━━ Supplied information
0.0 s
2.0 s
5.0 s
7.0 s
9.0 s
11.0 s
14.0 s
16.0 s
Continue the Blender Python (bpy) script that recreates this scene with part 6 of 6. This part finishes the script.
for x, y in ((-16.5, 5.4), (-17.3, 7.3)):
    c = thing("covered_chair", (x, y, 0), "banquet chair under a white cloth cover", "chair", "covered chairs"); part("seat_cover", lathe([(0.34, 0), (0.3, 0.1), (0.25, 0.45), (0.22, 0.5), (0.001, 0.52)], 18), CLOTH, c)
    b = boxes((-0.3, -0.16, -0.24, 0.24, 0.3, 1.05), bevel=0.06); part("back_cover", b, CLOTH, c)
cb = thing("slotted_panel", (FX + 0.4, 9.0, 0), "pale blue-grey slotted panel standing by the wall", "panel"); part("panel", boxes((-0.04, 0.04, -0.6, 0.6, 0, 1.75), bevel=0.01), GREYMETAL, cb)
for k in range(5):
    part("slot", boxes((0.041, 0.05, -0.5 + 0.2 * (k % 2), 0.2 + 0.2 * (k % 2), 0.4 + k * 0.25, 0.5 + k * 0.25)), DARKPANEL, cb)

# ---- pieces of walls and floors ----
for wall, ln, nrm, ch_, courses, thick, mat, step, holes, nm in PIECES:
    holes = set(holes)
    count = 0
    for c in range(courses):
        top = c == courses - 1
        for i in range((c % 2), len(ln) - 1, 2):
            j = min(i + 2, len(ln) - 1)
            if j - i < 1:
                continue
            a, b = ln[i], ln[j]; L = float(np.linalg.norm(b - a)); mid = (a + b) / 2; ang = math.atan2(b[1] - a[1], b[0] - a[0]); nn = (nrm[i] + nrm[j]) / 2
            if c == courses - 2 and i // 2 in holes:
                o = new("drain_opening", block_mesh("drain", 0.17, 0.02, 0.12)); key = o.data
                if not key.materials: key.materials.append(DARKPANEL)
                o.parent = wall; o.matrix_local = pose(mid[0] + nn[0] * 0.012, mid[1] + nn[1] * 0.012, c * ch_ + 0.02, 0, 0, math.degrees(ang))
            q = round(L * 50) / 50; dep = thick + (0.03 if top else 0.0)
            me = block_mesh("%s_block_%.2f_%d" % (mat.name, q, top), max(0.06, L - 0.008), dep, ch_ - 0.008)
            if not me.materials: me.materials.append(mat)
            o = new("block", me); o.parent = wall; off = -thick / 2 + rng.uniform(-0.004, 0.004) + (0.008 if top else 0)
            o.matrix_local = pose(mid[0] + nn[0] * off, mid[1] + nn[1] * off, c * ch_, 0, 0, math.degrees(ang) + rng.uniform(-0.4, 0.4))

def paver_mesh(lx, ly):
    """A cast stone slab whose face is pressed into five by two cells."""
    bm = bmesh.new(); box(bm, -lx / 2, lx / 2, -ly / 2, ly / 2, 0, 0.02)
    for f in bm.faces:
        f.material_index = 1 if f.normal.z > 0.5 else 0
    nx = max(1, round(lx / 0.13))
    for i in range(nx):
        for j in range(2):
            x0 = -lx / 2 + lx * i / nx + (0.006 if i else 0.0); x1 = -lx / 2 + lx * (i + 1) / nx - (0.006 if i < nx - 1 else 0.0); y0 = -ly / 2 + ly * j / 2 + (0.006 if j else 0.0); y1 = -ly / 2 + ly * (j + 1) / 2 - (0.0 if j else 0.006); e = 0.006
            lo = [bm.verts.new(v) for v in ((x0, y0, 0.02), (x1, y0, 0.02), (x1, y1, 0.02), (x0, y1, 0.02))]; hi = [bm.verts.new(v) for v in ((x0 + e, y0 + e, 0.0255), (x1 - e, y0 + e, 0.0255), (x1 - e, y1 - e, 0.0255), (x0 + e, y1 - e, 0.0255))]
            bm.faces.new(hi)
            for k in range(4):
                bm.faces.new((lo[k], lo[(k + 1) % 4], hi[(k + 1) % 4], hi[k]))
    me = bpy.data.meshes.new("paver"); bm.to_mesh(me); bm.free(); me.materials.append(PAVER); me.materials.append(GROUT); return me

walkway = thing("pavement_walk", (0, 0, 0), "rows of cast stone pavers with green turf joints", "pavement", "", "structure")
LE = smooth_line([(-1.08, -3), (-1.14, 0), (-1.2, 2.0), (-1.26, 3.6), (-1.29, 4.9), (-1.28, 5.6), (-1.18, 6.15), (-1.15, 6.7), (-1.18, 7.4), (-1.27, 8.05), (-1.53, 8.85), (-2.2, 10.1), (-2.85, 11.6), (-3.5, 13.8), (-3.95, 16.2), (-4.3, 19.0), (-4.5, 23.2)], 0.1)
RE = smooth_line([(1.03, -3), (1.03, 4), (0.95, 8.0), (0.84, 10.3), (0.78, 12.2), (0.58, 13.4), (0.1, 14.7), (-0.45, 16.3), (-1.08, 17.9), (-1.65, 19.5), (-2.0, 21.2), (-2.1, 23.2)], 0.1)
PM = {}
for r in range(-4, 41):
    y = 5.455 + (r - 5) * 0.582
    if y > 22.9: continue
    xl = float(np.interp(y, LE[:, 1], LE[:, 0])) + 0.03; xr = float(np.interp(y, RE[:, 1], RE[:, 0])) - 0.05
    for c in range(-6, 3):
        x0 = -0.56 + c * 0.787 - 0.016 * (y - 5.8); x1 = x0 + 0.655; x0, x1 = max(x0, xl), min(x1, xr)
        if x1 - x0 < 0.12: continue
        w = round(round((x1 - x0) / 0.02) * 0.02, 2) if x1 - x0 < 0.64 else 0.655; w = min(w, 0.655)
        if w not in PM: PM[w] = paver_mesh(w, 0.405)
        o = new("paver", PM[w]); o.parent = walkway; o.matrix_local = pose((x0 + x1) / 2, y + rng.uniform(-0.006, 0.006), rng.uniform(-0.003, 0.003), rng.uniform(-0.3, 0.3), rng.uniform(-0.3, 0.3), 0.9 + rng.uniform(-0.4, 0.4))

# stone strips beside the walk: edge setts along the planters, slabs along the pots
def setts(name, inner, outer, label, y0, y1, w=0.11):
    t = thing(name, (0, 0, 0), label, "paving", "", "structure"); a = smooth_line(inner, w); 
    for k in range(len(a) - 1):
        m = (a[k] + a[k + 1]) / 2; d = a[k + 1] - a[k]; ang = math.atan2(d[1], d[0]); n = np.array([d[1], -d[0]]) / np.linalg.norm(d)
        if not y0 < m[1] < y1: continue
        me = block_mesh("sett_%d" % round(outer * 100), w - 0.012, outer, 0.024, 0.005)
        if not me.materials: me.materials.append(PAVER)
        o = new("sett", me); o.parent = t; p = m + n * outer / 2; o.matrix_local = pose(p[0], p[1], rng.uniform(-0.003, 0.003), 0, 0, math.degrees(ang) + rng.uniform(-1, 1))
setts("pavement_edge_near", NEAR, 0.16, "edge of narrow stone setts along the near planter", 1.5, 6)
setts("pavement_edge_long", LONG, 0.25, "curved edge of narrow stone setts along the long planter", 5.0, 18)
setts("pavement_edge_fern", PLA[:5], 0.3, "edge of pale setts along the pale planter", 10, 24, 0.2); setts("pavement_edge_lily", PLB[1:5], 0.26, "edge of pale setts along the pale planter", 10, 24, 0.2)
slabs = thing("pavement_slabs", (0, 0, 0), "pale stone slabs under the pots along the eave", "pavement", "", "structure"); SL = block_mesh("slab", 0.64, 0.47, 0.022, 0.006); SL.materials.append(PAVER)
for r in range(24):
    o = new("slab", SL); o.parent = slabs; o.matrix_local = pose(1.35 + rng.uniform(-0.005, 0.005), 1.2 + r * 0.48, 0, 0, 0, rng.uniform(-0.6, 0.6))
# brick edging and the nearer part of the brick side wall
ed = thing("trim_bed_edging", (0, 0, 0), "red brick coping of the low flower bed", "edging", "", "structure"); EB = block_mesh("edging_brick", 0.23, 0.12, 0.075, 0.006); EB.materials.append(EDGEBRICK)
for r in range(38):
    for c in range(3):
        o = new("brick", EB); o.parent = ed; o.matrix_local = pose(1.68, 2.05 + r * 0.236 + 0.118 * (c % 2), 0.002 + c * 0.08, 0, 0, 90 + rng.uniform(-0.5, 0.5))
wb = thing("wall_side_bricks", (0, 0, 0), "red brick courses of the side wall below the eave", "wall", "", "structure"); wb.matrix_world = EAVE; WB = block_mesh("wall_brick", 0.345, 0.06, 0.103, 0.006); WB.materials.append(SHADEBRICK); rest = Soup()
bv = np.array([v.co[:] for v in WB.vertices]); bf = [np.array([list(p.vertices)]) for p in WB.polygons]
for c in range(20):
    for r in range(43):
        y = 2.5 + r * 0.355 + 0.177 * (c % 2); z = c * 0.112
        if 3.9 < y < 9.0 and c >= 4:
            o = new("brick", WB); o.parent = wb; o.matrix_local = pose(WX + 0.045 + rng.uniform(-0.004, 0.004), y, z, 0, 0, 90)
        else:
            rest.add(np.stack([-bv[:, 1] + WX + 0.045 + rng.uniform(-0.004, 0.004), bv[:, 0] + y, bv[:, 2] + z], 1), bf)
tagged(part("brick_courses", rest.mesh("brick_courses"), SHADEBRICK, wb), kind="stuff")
━━━━
**Work required:** Only the lines from the first line of the material above through the line that contains "0.25)), DARKPANEL, cb)" should be quoted, each one exactly.

**Solution to this problem:**
0.0 s
2.0 s
5.0 s
7.0 s
9.0 s
11.0 s
14.0 s
16.0 s
Continue the Blender Python (bpy) script that recreates this scene with part 6 of 6. This part finishes the script.
for x, y in ((-16.5, 5.4), (-17.3, 7.3)):
    c = thing("covered_chair", (x, y, 0), "banquet chair under a white cloth cover", "chair", "covered chairs"); part("seat_cover", lathe([(0.34, 0), (0.3, 0.1), (0.25, 0.45), (0.22, 0.5), (0.001, 0.52)], 18), CLOTH, c)
    b = boxes((-0.3, -0.16, -0.24, 0.24, 0.3, 1.05), bevel=0.06); part("back_cover", b, CLOTH, c)
cb = thing("slotted_panel", (FX + 0.4, 9.0, 0), "pale blue-grey slotted panel standing by the wall", "panel"); part("panel", boxes((-0.04, 0.04, -0.6, 0.6, 0, 1.75), bevel=0.01), GREYMETAL, cb)
for k in range(5):
    part("slot", boxes((0.041, 0.05, -0.5 + 0.2 * (k % 2), 0.2 + 0.2 * (k % 2), 0.4 + k * 0.25, 0.5 + k * 0.25)), DARKPANEL, cb)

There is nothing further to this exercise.